Palenzona, attualmente presidente di Prelios (gruppo Ion del finanziere Andrea Pignataro), in passato è stato vicepresidente di Unicredit - a lui si deve la mediazione con l'ex ceo Alessandro Profumo durante un passaggio del testimone particolarmente laborioso - oltre che consigliere di Mediobanca al tempo di Maranghi dominus. Dunque, se parla di Piazzetta Cuccia non lo fa da estraneo. Che cosa chiede a Nagel? Sostanzialmente di farsi da parte subito per far cessare lo scontro frontale che sta minando l'immagine di un bene prezioso per il Paese qual è la compagnia di Trieste. Consentendo in tal modo che un partner industriale - il riferimento è probabilmente a una grande banca nazionale (è presto per capire se il riferimento è a Unicredit o a Intesa Sanpaolo) - ne raccolga l'eredità di indipendenza compattando un azionariato stabile che da tempo chiede di essere ammesso nella stanza dei bottoni per condividerne le strategie. Qui l'ex banchiere si riferisce alle grandi famiglie di imprenditori (Del Vecchio, Caltagirone, Benetton per citare i primi nomi del libro-soci) indebitamente tenute sull'uscio da Mediobanca nonostante il grande impegno di risorse proprie che negli ultimi anni ha consentito al titolo Generali di agganciare una valorizzazione di Borsa che la gestione di Piazzetta Cuccia aveva di fatto impedito nel suo esclusivo interesse.

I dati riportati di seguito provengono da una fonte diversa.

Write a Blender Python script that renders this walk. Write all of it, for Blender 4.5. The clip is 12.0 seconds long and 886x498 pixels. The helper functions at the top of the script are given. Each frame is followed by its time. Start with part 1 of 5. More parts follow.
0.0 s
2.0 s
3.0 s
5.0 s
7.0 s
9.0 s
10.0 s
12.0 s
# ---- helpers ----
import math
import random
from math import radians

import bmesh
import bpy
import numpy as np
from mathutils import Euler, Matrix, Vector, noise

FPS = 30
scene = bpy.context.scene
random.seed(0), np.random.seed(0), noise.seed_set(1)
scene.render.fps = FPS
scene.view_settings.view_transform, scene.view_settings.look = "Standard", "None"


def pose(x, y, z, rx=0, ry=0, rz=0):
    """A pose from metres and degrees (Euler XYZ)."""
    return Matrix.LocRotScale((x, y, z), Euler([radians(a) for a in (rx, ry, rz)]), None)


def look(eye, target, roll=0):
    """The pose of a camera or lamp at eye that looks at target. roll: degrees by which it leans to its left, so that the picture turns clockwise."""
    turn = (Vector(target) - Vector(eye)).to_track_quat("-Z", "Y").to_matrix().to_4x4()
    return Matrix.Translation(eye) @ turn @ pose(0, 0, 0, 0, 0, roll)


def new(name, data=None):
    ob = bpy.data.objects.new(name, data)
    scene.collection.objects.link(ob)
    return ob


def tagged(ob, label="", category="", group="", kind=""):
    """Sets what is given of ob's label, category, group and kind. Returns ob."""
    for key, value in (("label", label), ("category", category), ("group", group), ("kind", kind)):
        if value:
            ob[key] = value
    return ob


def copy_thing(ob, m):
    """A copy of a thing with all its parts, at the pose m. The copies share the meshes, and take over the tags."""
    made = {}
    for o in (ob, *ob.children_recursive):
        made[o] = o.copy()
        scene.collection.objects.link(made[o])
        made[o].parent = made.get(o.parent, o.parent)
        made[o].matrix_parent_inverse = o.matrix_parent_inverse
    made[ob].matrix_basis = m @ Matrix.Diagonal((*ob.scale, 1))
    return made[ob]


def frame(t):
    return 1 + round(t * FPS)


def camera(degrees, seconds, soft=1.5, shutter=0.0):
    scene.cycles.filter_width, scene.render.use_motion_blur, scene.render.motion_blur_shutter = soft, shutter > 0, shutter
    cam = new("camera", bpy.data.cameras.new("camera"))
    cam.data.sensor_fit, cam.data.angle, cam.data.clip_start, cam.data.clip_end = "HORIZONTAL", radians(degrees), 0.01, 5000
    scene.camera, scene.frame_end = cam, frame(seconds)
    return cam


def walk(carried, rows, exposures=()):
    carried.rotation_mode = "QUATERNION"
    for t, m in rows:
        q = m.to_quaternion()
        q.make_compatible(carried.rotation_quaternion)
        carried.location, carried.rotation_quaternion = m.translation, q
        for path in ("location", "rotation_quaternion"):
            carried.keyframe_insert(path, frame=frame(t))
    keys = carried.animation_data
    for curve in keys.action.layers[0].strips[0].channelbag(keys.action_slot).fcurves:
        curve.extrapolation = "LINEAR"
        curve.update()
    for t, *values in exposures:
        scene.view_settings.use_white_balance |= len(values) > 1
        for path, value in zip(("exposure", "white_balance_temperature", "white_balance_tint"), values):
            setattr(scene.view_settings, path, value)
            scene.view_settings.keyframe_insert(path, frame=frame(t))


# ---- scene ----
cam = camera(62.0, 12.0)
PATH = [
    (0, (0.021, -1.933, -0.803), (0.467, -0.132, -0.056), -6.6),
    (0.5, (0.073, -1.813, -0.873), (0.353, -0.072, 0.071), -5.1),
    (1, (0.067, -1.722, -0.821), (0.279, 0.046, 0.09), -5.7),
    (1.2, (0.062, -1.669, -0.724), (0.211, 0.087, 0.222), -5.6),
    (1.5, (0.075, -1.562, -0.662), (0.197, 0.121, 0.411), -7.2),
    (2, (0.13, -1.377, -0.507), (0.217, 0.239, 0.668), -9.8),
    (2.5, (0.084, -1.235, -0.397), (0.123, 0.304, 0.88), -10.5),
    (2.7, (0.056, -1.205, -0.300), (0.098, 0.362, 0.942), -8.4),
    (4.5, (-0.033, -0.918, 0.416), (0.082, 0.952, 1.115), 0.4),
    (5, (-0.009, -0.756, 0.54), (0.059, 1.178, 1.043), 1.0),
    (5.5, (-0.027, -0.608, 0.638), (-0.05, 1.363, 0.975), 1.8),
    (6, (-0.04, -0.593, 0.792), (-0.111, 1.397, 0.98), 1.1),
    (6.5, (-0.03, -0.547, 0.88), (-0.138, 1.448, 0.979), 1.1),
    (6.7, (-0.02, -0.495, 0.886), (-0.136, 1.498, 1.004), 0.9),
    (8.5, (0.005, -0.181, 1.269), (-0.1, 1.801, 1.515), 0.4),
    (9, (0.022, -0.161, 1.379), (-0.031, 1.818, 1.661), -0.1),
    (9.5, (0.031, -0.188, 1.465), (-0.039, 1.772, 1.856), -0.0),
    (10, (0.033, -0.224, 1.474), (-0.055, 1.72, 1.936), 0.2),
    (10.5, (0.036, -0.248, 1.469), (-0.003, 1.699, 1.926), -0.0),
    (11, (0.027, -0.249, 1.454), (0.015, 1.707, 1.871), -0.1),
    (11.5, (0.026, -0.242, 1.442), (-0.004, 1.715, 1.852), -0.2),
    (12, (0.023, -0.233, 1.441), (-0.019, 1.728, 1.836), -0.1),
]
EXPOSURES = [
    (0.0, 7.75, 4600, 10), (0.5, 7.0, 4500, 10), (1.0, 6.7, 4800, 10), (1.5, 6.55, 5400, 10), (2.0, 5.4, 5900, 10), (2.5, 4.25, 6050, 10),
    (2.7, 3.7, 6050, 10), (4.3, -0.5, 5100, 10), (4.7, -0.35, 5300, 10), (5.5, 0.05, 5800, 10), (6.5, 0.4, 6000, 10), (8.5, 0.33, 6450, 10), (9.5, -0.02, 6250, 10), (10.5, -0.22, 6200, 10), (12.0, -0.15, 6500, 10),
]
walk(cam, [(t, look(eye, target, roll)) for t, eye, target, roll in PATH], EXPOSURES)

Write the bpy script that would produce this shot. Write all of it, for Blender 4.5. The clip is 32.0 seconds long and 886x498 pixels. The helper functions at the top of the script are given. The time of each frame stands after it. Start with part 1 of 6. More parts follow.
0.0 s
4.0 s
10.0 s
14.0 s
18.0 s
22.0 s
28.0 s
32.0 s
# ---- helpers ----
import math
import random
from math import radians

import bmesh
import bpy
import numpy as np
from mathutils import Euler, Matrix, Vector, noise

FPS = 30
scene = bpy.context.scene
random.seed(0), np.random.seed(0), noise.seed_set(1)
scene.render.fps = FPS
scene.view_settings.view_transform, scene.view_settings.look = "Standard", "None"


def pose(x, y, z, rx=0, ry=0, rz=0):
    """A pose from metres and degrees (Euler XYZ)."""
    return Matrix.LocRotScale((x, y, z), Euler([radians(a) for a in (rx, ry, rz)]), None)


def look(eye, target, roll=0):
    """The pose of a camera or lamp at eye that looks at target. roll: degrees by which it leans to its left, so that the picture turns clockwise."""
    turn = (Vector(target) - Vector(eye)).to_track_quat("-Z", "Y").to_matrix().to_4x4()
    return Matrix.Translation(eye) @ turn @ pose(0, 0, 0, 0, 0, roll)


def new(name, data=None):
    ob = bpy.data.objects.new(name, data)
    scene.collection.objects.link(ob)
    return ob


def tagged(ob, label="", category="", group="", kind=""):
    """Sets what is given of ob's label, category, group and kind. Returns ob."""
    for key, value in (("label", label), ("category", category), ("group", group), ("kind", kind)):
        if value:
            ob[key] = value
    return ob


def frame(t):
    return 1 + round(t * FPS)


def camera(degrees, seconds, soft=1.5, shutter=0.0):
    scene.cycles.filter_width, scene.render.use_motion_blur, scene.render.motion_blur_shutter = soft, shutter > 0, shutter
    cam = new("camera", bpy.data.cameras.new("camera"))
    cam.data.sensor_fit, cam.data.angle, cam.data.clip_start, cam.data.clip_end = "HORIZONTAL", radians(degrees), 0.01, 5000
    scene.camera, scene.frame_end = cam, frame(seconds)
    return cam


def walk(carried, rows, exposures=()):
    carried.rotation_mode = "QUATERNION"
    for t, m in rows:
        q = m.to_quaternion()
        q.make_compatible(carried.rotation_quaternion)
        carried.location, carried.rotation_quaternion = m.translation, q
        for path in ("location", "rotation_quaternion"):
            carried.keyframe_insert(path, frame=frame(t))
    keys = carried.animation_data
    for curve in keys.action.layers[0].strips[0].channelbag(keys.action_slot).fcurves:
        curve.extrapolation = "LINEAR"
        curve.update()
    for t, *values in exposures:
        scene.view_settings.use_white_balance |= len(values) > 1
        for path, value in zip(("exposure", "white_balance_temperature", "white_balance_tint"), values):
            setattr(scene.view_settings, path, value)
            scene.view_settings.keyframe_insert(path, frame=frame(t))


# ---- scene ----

Ma non si ferma qui l'invito di Palenzona. L'ex banchiere chiede che Piazzetta Cuccia si impegni seriamente a vendere sul mercato una parte rilevante del 13% di Generali che attualmente possiede, tale da consentire che al suo fianco possa scendere in campo un partner industriale più adeguato. Solo così facendo e con il passo indietro di Nagel, la lista per il nuovo cda proposta dalla banca milanese può essere votata nell'interesse di tutti gli stakeholders. Naturalmente è impensabile che una vendita di titoli, anche solo parziale, possa avvenire nell'imminenza dell'assemblea delle Generali (l'adunanza è fissata per giovedì 24 aprile) convocata per la nomina del nuovo cda. Non fosse altro che per il fatto che l'Ops lanciata da Banca Mps su Mediobanca ne impedisce qualunque attività straordinaria. Di ciò però potrebbe incaricarsi Banca Mps, qualora la scalata a Piazzetta Cuccia abbia esito positivo: del resto, non è proprio il ceo Luigi Lovaglio che, riferendosi alla partecipazione in Generali, ha parlato di «partecipazione non strategica» nell'ambito del nuovo gruppo bancario?
La questione va dunque ricondotta alla scelta personale di Nagel. Accoglierà il banchiere che da quasi vent'anni è a tutti gli effetti il dominus di Mediobanca, l'invito di Palenzona? Probabilmente no. Una resa onorevole non è nelle sue corde. Probabilmente lotterà sino alla fine per mantenere integro il suo potere.
Ma così facendo legittimerà l'idea che non nell'interesse di Mediobanca o delle Generali si è mosso in questi anni, bensì nell'esclusivo interesse della sua poltrona. Di qui il liberi tutti suggerito implicitamente da Palenzona quando il 24 aprile si tratterà di scegliere i nuovi amministratori della compagnia di Trieste.